Did you know that corporate crime inflicts far more damage on society than all street crime combined? This and 19 more amazing facts about the state of corporations in America.
The following is text from a speech delivered by Russell Mokhiber, editor of Corporate Crime Reporter to the Taming the Giant Corporation conference in Washington, D.C., June 9, 2007.
20. Corporate crime inflicts far more damage on society than all street crime combined.
Whether in bodies or injuries or dollars lost, corporate crime and violence wins by a landslide.
The FBI estimates, for example, that burglary and robbery — street crimes — costs the nation $3.8 billion a year.
The losses from a handful of major corporate frauds — Tyco, Adelphia, Worldcom, Enron — swamp the losses from all street robberies and burglaries combined.
Health care fraud alone costs Americans $100 billion to $400 billion a year.
The savings and loan fraud — which former Attorney General Dick Thornburgh called “the biggest white collar swindle in history” — cost us anywhere from $300 billion to $500 billion.
And then you have your lesser frauds: auto repair fraud, $40 billion a year, securities fraud, $15 billion a year — and on down the list.
17. Corporate crime is underprosecuted by a factor of say — 100. And the flip side of that — corporate crime prosecutors are underfunded by a factor of say — 100.
Big companies that are criminally prosecuted represent only the tip of a very large iceberg of corporate wrongdoing.
For every company convicted of health care fraud, there are hundreds of others who get away with ripping off Medicare and Medicaid, or face only mild slap-on-the-wrist fines and civil penalties when caught.
For every company convicted of polluting the nation’s waterways, there are many others who are not prosecuted because their corporate defense lawyers are able to offer up a low-level employee to go to jail in exchange for a promise from prosecutors not to touch the company or high-level executives.
For every corporation convicted of bribery or of giving money directly to a public official in violation of federal law, there are thousands who give money legally through political action committees to candidates and political parties. They profit from a system that effectively has legalized bribery.
For every corporation convicted of selling illegal pesticides, there are hundreds more who are not prosecuted because their lobbyists have worked their way in Washington to ensure that dangerous pesticides remain legal.
For every corporation convicted of reckless homicide in the death of a worker, there are hundreds of others that don’t even get investigated for reckless homicide when a worker is killed on the job. Only a few district attorneys across the country have historically investigated workplace deaths as homicides.
White collar crime defense attorneys regularly admit that if more prosecutors had more resources, the number of corporate crime prosecutions would increase dramatically. A large number of serious corporate and white collar crime cases are now left on the table for lack of resources.

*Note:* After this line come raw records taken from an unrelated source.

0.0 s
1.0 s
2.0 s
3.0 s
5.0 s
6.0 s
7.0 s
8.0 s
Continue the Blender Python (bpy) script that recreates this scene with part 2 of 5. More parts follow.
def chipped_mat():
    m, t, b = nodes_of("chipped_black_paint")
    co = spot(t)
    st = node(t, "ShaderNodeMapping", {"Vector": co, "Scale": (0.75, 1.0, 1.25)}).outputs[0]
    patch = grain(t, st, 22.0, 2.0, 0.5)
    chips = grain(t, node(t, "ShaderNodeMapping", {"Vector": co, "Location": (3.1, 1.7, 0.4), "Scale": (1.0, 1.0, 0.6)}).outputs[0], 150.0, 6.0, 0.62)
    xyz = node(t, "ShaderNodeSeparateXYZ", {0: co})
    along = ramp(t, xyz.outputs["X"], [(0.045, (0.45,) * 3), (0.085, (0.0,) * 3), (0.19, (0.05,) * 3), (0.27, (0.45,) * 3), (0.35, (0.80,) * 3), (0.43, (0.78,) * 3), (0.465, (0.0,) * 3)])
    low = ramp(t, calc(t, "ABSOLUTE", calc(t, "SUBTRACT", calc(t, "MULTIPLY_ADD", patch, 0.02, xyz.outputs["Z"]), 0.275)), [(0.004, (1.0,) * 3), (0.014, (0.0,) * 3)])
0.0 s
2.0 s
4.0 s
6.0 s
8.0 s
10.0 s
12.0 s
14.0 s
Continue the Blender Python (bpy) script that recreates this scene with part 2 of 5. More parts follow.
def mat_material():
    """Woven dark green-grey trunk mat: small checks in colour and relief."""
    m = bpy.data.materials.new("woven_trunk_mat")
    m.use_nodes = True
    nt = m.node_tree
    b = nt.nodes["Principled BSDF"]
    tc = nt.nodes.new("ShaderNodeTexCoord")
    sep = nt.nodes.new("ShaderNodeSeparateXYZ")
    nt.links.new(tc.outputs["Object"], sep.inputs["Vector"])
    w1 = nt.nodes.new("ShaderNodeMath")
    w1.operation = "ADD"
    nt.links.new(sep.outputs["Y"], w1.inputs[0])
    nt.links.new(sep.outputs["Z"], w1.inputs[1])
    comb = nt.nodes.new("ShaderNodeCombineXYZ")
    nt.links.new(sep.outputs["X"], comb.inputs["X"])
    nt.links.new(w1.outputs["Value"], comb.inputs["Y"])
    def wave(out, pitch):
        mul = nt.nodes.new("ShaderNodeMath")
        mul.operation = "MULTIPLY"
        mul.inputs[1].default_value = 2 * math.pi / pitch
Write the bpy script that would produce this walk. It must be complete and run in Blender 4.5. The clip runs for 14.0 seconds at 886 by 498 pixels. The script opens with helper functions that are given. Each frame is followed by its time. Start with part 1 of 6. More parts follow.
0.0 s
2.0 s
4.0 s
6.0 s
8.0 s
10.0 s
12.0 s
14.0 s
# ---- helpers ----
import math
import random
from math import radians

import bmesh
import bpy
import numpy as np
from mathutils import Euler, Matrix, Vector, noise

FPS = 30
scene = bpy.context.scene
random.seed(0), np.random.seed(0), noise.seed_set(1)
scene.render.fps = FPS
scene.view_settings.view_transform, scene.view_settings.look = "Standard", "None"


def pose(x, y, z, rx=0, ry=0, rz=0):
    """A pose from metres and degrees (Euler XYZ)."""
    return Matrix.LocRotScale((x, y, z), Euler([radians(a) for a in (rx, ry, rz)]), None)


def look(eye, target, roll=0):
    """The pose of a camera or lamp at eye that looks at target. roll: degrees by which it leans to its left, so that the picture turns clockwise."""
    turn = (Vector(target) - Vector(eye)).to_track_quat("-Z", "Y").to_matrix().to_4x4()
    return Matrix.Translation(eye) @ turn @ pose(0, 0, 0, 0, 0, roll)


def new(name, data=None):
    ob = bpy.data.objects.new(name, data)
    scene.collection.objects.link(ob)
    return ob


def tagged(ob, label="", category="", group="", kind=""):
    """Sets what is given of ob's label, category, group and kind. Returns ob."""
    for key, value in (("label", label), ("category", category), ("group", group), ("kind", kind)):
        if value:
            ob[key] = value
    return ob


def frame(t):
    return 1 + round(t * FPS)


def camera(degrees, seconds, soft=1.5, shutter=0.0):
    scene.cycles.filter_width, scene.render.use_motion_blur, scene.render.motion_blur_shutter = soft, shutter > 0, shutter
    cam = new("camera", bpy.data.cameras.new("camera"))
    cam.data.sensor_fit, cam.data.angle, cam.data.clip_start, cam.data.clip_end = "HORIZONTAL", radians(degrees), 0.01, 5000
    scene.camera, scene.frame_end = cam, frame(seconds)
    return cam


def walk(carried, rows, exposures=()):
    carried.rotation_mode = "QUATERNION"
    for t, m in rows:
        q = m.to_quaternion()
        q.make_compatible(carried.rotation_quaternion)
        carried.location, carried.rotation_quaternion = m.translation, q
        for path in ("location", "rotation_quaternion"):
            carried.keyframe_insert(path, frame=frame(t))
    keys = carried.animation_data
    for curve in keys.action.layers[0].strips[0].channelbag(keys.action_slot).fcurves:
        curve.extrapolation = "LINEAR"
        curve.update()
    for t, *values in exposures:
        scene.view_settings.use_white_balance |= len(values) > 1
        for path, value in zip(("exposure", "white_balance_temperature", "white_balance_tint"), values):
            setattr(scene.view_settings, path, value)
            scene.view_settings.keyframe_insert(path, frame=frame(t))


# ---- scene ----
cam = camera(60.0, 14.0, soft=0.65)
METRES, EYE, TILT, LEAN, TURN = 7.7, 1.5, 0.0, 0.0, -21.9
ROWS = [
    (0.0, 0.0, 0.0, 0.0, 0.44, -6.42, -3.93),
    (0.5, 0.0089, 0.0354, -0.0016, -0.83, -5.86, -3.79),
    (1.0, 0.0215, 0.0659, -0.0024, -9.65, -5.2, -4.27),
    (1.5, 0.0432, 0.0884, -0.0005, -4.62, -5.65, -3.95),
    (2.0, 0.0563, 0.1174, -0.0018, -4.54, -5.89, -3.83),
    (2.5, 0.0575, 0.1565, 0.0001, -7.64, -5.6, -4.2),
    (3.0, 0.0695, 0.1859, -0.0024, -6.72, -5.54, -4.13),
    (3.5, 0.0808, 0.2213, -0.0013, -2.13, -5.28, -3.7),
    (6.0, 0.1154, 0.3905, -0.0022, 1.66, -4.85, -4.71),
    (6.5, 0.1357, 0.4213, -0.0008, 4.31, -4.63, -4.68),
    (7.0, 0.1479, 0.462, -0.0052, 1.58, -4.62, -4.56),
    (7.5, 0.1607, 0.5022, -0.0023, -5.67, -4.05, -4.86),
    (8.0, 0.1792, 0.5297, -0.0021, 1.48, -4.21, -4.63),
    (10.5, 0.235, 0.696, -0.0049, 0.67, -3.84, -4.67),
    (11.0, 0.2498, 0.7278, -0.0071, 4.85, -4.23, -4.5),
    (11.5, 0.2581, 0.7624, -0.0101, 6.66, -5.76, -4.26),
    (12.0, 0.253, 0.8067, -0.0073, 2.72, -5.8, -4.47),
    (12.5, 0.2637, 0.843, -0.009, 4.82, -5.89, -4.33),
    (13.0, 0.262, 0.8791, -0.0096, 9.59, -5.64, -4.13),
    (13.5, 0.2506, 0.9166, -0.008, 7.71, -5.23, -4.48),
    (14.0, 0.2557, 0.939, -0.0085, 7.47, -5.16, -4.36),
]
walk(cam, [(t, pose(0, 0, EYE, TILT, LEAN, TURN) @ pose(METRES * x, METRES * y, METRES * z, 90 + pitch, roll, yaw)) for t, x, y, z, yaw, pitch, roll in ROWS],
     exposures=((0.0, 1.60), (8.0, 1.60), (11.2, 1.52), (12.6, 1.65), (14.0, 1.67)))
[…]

16. Beware of consumer groups or other public interest groups who make nice with corporations.
There are now probably more fake public interest groups than actual ones in America today. And many formerly legitimate public interest groups have been taken over or compromised by big corporations. Our favorite example is the National Consumer League. It’s the oldest consumer group in the country. It was created to eradicate child labor.
But in the last ten years or so, it has been taken over by large corporations. It now gets the majority of its budget from big corporations such as Pfizer, Bank of America, Pharmacia & Upjohn, Kaiser Permanente, Wyeth-Ayerst, and Verizon.